Public pension underfunding at the state and local level has rightly received an enormous amount of attention over the past few years. Most public pension funds are significantly underfunded when pension liabilities are valued using economically reasonable assumptions. In fact, Moody’s has calculated total underfunding to be roughly $1.8 trillion as of 2011, meaning the total value of pension fund assets is roughly $1.8 trillion less than the amount these funds owe to current and future retirees. From a municipal bondholder’s perspective, fundamental questions become whether the size of the pension underfunding might impair an issuer’s ability to pay back its bonded debt and exactly how states and municipalities will be able to reduce the amount of underfunding.
While I’d still say we’re in the second inning of a nine-inning game (with this guy pitching), recent developments in Detroit, Illinois and elsewhere are starting to shed some light on potential paths forward. Two of the biggest developments have been 1) the possibility that federal bankruptcy law might supersede state constitutional protections against the impairment of pension benefits and 2) that several states and municipalities (including the state of Illinois) have passed legislation that either partially or fully suspends cost-of-living adjustments on pension payments. While it’s painful to see anyone receive less than what they were expecting, especially since a large portion of the underfunding blame falls on politicians who promised too much and contributed too little to the pension funds, these developments are positive from a municipal bondholder’s perspective.

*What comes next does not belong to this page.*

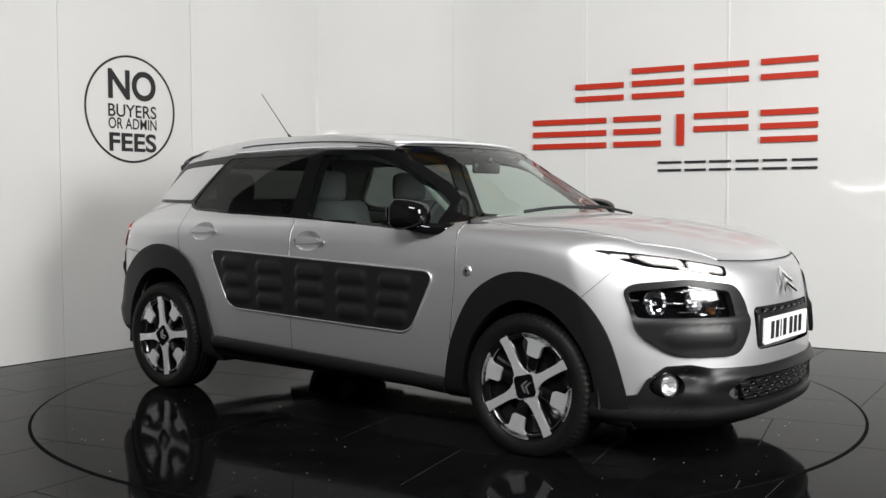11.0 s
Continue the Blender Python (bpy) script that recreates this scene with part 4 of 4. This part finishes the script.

Why Bondholders Should Care
One of the thorniest aspects of the pension debate is how states could possibly reduce benefits when certain states had explicit constitutional language protecting these benefits from being impaired. Many states interpreted this language to say that these protections extended not only to those already receiving benefits but to any current public employee. Federal Bankruptcy Judge Steven Rhodes, who ruled that Detroit was eligible for federal bankruptcy protection, has now clearly stated that pension benefits could be impaired regardless of state constitutional protections. This viewpoint will no doubt be subject to significant legal challenges, but he becomes the second federal judge that I’m aware of to make this point.
Cost-of-living benefits are commonplace in many public pension arrangements. They can be either fixed in nature (i.e., the pension benefit increases by a fixed percentage each year) or linked to an inflation index like CPI. One might think that suspending this benefit would do little to reduce pension underfunding. However, a quick numerical example shows why this isn’t necessarily true. If I owe someone a fixed amount of $100 in 10 years, today’s value of what I owe is about $74 (anyone interested in the details behind this calculation, let me know). However, if I owe someone $100 in 10 years grown by CPI, today’s value of what I owe is about $93! This is 26 percent more than what I owed in the fixed $100 scenario.
A Word of Caution
As I noted above, it’s still early. Virtually every single change to public pension benefits that I’m aware of has been or is subject to appeal and additional litigation. It could be the case that some of these initial rulings get overturned or reinterpreted. Investors looking for high-quality municipal bond portfolios are wise to continue to focus on high-quality municipal bonds with above-average pension funding.